Nous avons lu avec intérêt l’article du 2 mars 2020, intitulé « Nouvelles technologies, les cordistes accrochent. », publié par Construction Cayola.
Il donne la parole de manière unilatérale à des entrepreneurs de travaux en hauteur. Oubliant au passage ceux qui tous les jours sur les chantiers font la richesse de ce métier. Et accessoirement celle de leurs employeurs. A savoir les ouvriers cordistes.
Pourtant le Groupe Cayola connaît l’existence de l’association. En novembre 2019, nous avons été contactés par une journaliste du groupe. Nous avions alors décliné l’invitation à un débat contradictoire filmé, arguant du peu de garantie d’objectivité dans le montage final.
La tonalité du présent article nous donne rétrospectivement raison.
On ne peut pas se présenter journaliste et s’affranchir des règles et de la déontologie du métier.
Nous passerons rapidement sur le parti-pris de mise en exergue des nouvelles technologies. Elles sont souvent prétexte à dissimuler les carences des entreprises.
Peu de cordistes verront leur activité bouleversée par l’avènement de tels gadgets, tant leur quotidien est fait de l’utilisation de techniques et d’équipements traditionnels. Voire rudimentaires.
En revanche, 3 points ont retenu notre attention.
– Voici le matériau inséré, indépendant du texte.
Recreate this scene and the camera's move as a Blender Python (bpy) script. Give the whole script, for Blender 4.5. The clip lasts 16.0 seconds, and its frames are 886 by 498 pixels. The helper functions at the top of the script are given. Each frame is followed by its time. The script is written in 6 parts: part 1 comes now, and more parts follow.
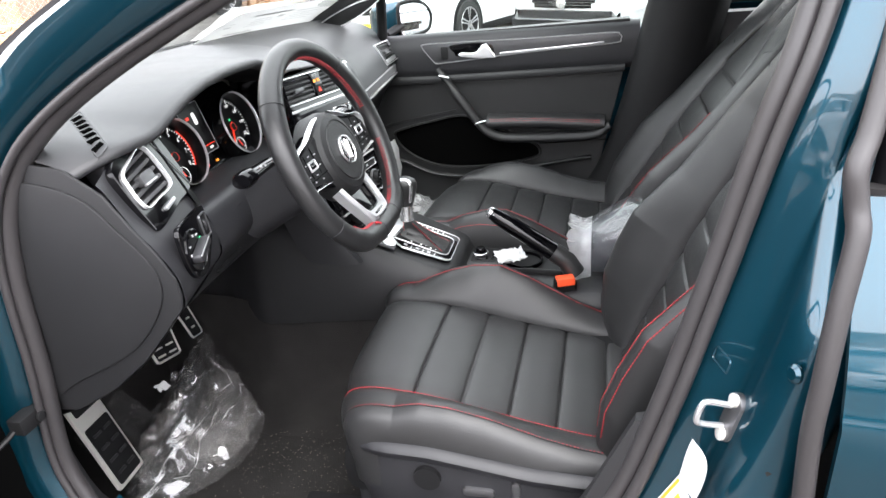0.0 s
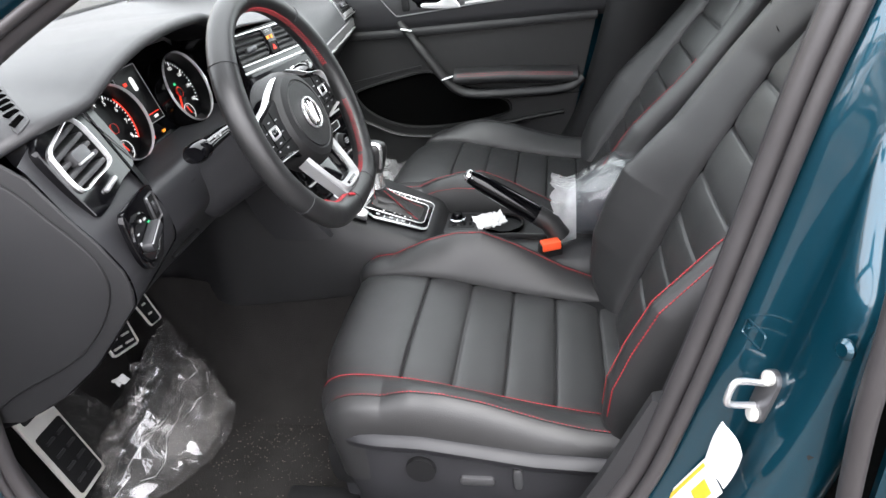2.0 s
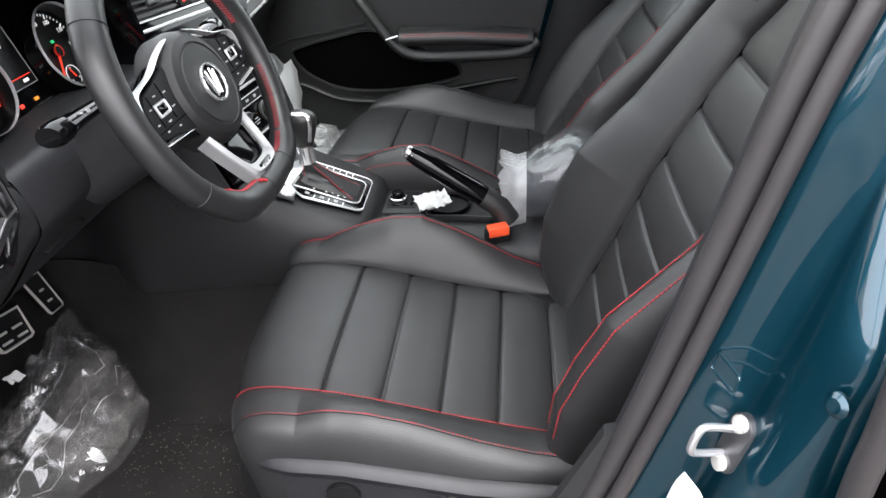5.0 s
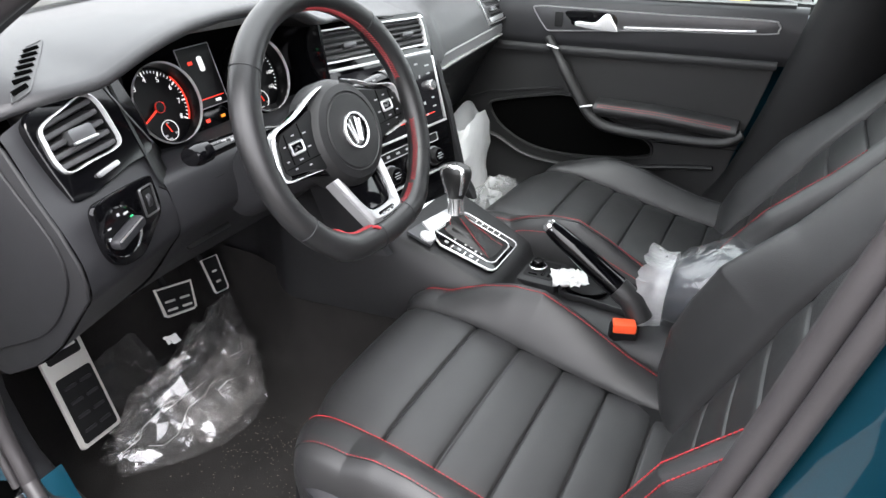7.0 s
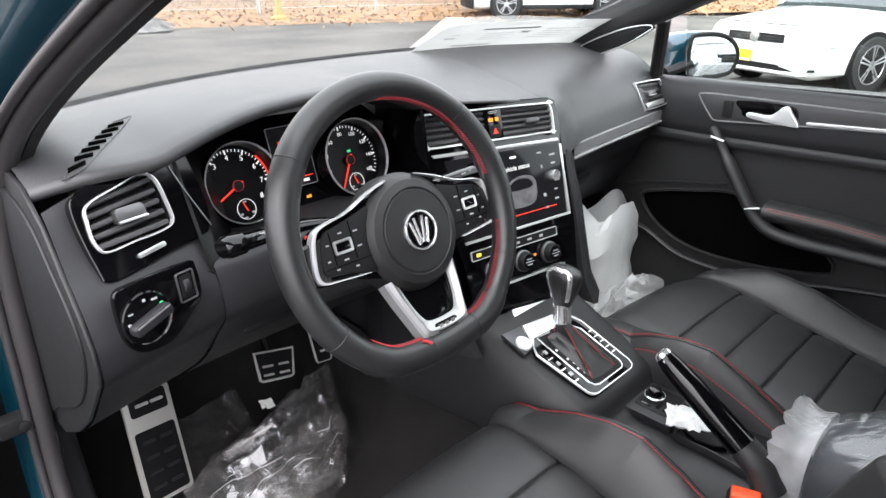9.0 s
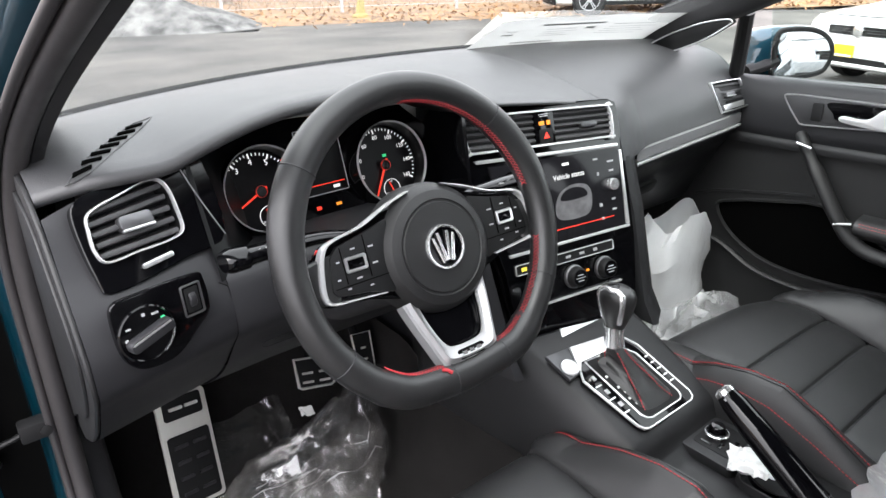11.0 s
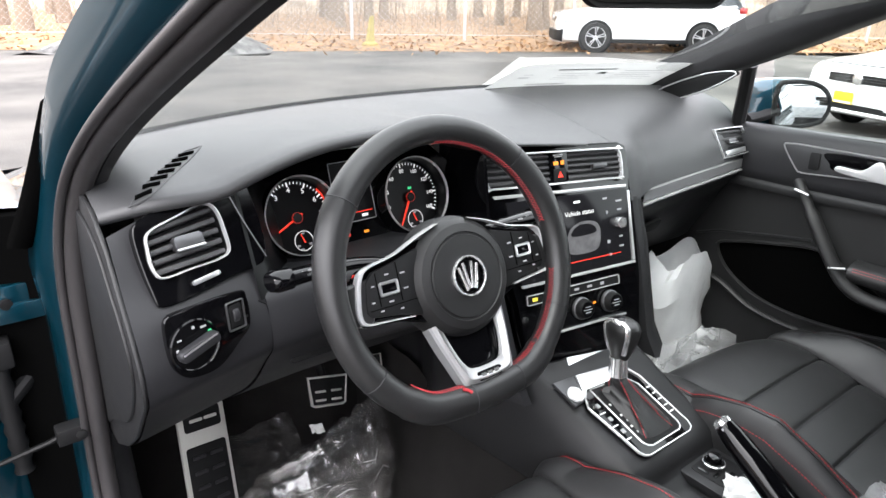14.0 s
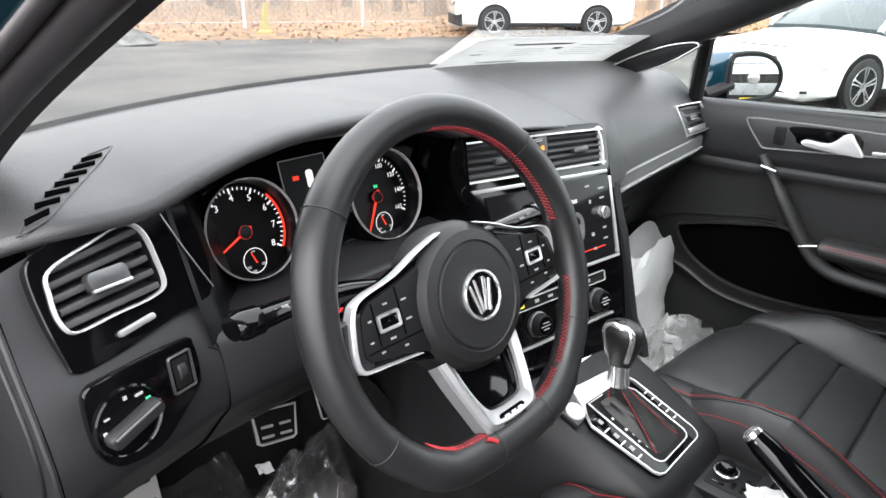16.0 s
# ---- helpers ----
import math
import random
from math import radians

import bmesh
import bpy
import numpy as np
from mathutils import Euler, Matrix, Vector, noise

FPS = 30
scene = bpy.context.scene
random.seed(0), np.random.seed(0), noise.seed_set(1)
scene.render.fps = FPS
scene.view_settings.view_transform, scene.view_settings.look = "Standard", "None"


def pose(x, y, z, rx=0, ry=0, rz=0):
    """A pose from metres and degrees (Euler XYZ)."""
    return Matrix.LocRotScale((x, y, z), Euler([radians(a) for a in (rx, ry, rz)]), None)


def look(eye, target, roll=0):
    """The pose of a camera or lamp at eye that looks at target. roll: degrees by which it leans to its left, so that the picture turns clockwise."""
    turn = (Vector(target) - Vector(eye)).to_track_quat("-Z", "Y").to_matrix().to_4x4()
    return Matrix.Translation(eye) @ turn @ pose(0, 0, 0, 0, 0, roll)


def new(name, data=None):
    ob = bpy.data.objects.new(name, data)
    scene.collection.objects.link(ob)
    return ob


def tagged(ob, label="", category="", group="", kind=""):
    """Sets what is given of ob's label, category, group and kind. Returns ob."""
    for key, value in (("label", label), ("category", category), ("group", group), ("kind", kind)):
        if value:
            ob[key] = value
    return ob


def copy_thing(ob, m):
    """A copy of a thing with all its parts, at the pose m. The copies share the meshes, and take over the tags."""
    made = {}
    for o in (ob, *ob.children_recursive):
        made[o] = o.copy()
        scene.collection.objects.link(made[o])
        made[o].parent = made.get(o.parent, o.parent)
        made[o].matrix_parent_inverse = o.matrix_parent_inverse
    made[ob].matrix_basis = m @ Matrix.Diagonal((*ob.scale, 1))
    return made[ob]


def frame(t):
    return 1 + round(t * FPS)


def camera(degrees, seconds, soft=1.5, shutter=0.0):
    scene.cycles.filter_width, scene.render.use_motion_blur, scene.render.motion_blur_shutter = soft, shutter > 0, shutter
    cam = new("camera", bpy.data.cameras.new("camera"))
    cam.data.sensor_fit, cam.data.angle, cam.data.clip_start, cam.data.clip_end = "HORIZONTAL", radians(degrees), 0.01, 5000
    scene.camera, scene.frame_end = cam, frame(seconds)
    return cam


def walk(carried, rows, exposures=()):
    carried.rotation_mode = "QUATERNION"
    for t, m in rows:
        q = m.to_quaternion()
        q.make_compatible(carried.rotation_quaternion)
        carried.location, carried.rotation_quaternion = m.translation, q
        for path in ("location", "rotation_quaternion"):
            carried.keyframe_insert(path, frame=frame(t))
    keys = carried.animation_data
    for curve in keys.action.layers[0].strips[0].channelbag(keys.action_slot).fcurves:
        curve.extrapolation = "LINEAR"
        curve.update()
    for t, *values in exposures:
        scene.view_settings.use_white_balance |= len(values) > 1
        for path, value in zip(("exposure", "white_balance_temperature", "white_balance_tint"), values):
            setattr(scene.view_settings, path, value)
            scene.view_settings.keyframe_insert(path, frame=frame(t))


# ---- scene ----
cam = camera(67.8, 16.0)
SKY, SUN = 0.115, 0.5
EXPOSURES = [(0, 2.73), (1.5, 2.72), (2.5, 2.67), (3, 2.54), (5.5, 2.53), (6, 2.65), (6.5, 2.65), (7, 2.72), (7.5, 2.6), (8.5, 2.47), (16, 2.5)]
PATH = [
    (0, (-1.37, -0.436, 1.239), (0.376, 0.042, 0.39), -5.3),
    (0.5, (-1.37, -0.437, 1.246), (0.376, 0.043, 0.396), -2.8),
    (1, (-1.37, -0.443, 1.249), (0.384, -0.018, 0.388), -3.2),
    (1.5, (-1.357, -0.435, 1.233), (0.376, 0.046, 0.359), -5.1),
    (2, (-1.281, -0.379, 1.213), (0.432, -0.018, 0.246), -6.5),
    (2.5, (-1.221, -0.342, 1.19), (0.475, -0.218, 0.137), -6.4),
    (3, (-1.189, -0.322, 1.18), (0.512, -0.329, 0.127), -5.3),
    (3.2, (-1.181, -0.311, 1.182), (0.52, -0.319, 0.129), -5.0),
    (5.3, (-1.137, -0.437, 1.194), (0.501, -0.091, 0.1), -4.1),
    (5.5, (-1.148, -0.47, 1.2), (0.472, -0.017, 0.118), -4.9),
    (6, (-1.129, -0.495, 1.203), (0.491, 0.071, 0.175), -4.4),
    (6.5, (-1.126, -0.478, 1.207), (0.476, 0.117, 0.167), -1.4),
    (7, (-1.072, -0.516, 1.22), (0.48, 0.302, 0.261), 0.0),
    (7.5, (-1.014, -0.587, 1.267), (0.392, 0.57, 0.439), -0.1),
    (8, (-0.962, -0.59, 1.256), (0.362, 0.673, 0.449), -1.0),
    (8.5, (-0.919, -0.591, 1.248), (0.374, 0.707, 0.447), -0.2),
    (8.7, (-0.9, -0.573, 1.235), (0.398, 0.724, 0.44), -0.4),
    (10.8, (-0.772, -0.532, 1.22), (0.378, 0.891, 0.412), -0.9),
    (11, (-0.776, -0.537, 1.22), (0.348, 0.914, 0.424), -1.4),
    (11.5, (-0.793, -0.547, 1.231), (0.34, 0.901, 0.443), -0.8),
    (12, (-0.79, -0.546, 1.226), (0.345, 0.901, 0.439), -1.1),
    (12.5, (-0.793, -0.55, 1.226), (0.348, 0.891, 0.436), -1.6),
    (13, (-0.792, -0.551, 1.234), (0.369, 0.887, 0.47), 0.9),
    (13.5, (-0.815, -0.55, 1.245), (0.329, 0.92, 0.518), 0.6),
    (14, (-0.837, -0.564, 1.247), (0.31, 0.908, 0.528), 0.9),
    (14.5, (-0.848, -0.574, 1.238), (0.315, 0.886, 0.519), 0.2),
    (15, (-0.855, -0.538, 1.239), (0.411, 0.829, 0.513), 0.2),
    (15.5, (-0.857, -0.454, 1.207), (0.536, 0.748, 0.423), 0.1),
    (16, (-0.803, -0.375, 1.21), (0.541, 0.903, 0.461), 0.5),
]
walk(cam, [(t, look(eye, target, roll)) for t, eye, target, roll in PATH], EXPOSURES)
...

D’abord, nous pensons que la « velléité de travailler de façon très autonome, avec un choix totalement libre de statut » évoquée est davantage due à la faiblesse des salaires proposés qu’à un « passé d’alpiniste » fantasmé. Invoquer ce supposé atavisme, pour justifier d’une précarité généralisée est un raccourci pour le moins audacieux. D’aucuns diront malhonnête.
Pour de pragmatiques raisons pécuniaires, nombre de cordistes s’imposent le statut d’intérimaire ou d’indépendant. Les uns et les autres au détriment de la sécurité de l’emploi, et s’exposant aux aléas du marché du travail.
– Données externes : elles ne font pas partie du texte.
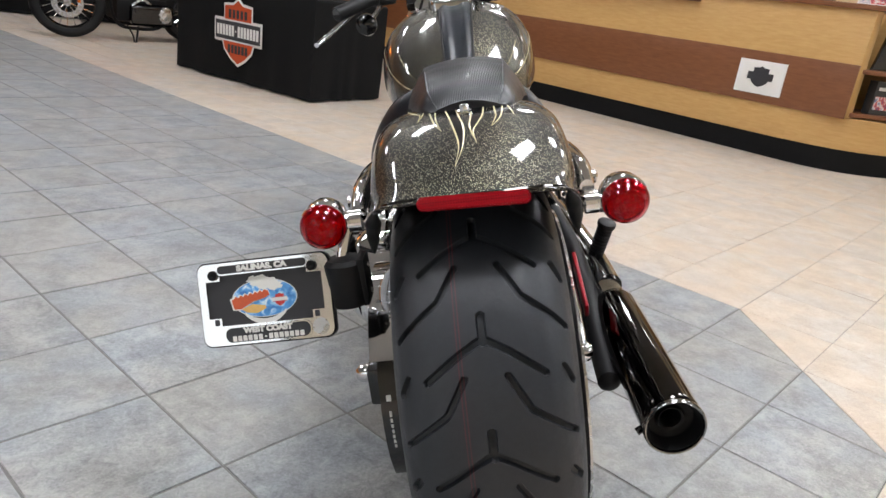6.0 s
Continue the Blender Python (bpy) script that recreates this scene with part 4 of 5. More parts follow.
part("sand_print", plate(sand, 0.0004, om @ Matrix.Translation((0, 0, 0.0006))), plain("sand print", (0.80, 0.50, 0.16), 0.4, 0, 0, 200, 0.2), lp, smooth=False)
red = plain("orange red print", (0.62, 0.10, 0.03), 0.4, 0, 0, 200, 0.25)
word = [(-0.044, -0.012), (-0.047, 0.001)] + [(x, 0.0035 + 0.15 * (x + 0.044) + 0.0014 * math.sin(x * 900)) for x in np.linspace(-0.044, 0.006, 36)] + [(0.008, 0.004), (0.002, 0.0005), (-0.016, -0.0035), (-0.034, -0.0125)]
part("word_shape", plate([(x * 1.05, y * 1.05 + (0.0013 if y > 0 else -0.0010)) for x, y in word], 0.0004, om @ Matrix.Translation((0, 0, 0.0009))), WHITE_PRINT, lp, "white edge of the shape", smooth=False)
part("word_shape", plate(word, 0.0004, om @ Matrix.Translation((0, 0, 0.0012))), red, lp, "plain orange shape", smooth=False)
part("badge_shape", plate(shield_outline(0.020, 0.018), 0.0004, om @ Matrix.Translation((0.022, -0.004, 0.0009))), plain("red badge print", (0.55, 0.03, 0.03), 0.4, 0, 0, 200, 0.1), lp, "plain red shape", smooth=False)
part("badge_shape", plate(rounded(0.022, 0.005, 0.001), 0.0004, om @ Matrix.Translation((0.022, -0.0035, 0.0012))), WHITE_PRINT, lp, smooth=False)
ribbon = [(0.036 * math.sin(a), -0.026 * math.cos(a) - 0.002) for a in np.linspace(-0.95, 0.95, 14)] + [(0.036 * 1.0 * math.sin(a), -0.0335 * math.cos(a) - 0.002) for a in np.linspace(0.95, -0.95, 14)]
part("ribbon_print", plate(ribbon, 0.0004, om @ Matrix.Translation((0, 0, 0.0009))), WHITE_PRINT, lp, "white ribbon", smooth=False)
brk = part("plate_bracket", join(lathe([(-0.034, 0.0), (-0.034, 0.026), (-0.030, 0.029), (0.026, 0.029), (0.032, 0.024), (0.034, 0.0)], (-0.182, -0.135, 0.550), (0, 0.05, 1), 28), box((0.012, 0.05, 0.070), (-0.158, -0.130, 0.550), None, 0.006)), MATT_BLACK, bike, "black side bracket with the plate lamp")
for z in (0.530, 0.568):
    part("bracket_screw", lathe([(0, 0), (0, 0.004), (0.002, 0.003), (0.002, 0)], (-0.1515, -0.130, z), (1, 0, 0), 10), SATIN, brk)
part("bracket_arm", tube([(-0.186, -0.128, 0.578), (-0.180, -0.122, 0.600), (-0.168, -0.112, 0.628)], 0.0085, 12, 6, 0.55), CHROME, brk, "chrome bracket arm")
part("lamp_wire", tube([(-0.16, -0.12, 0.59), (-0.140, -0.128, 0.585), (-0.135, -0.125, 0.60), (-0.138, -0.10, 0.62)], 0.0025, 8), RUBBER, brk, "black wire loop")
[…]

La crise actuelle montre de façon criante la précarité que ces statuts engendrent.
Les intérimaires, dont la quasi totalité se voit offrir des contrats à la semaine, et les indépendants sont actuellement sans activité, et partant, sans ressources, ou avec des ressources considérablement réduites. Sauf à prendre des risques pour leur santé et celle de leur proche.
Comment s’organise pour eux la solidarité d’une « profession décidément pleine de ressources » ?
Nous dénonçons au passage la locution « corporation ancestrale » employée dans l’article.
Le métier de cordiste aligne péniblement une quarantaine d’années d’exercice. Ce qui en fait une profession très jeune. Immature selon certains.
D’où les problématiques nombreuses liées aux droit du travail, due à une absence de code APE propre, de conventions collectives nationales. Ainsi qu’une carence de la représentativité des travailleurs. Laissant le champ libre aux employeurs.
Ensuite, la question des EPI nous semble éludée de manière quelque peu cavalière.
Rares sont les fois où les employeurs proposent d’en fournir. Et si dans ces cas-là certains cordistes préfèrent malgré tout travailler avec leurs propres équipements, c’est que le matériel mis à leur disposition n’est pas toujours irréprochable. Et s’agissant d’EPI de classe 3, ceux prévenant les risques graves ou mortels, ils ne sauraient être blâmés pour leur préférence.
Par ailleurs, leur demande d’indemnité n’est pas infondée. Le code du travail est sans équivoque sur le sujet : Art. R. 4321-4 du Code du Travail « L’employeur met à la disposition des travailleurs, en tant que besoin, les équipements de protection individuelle appropriés »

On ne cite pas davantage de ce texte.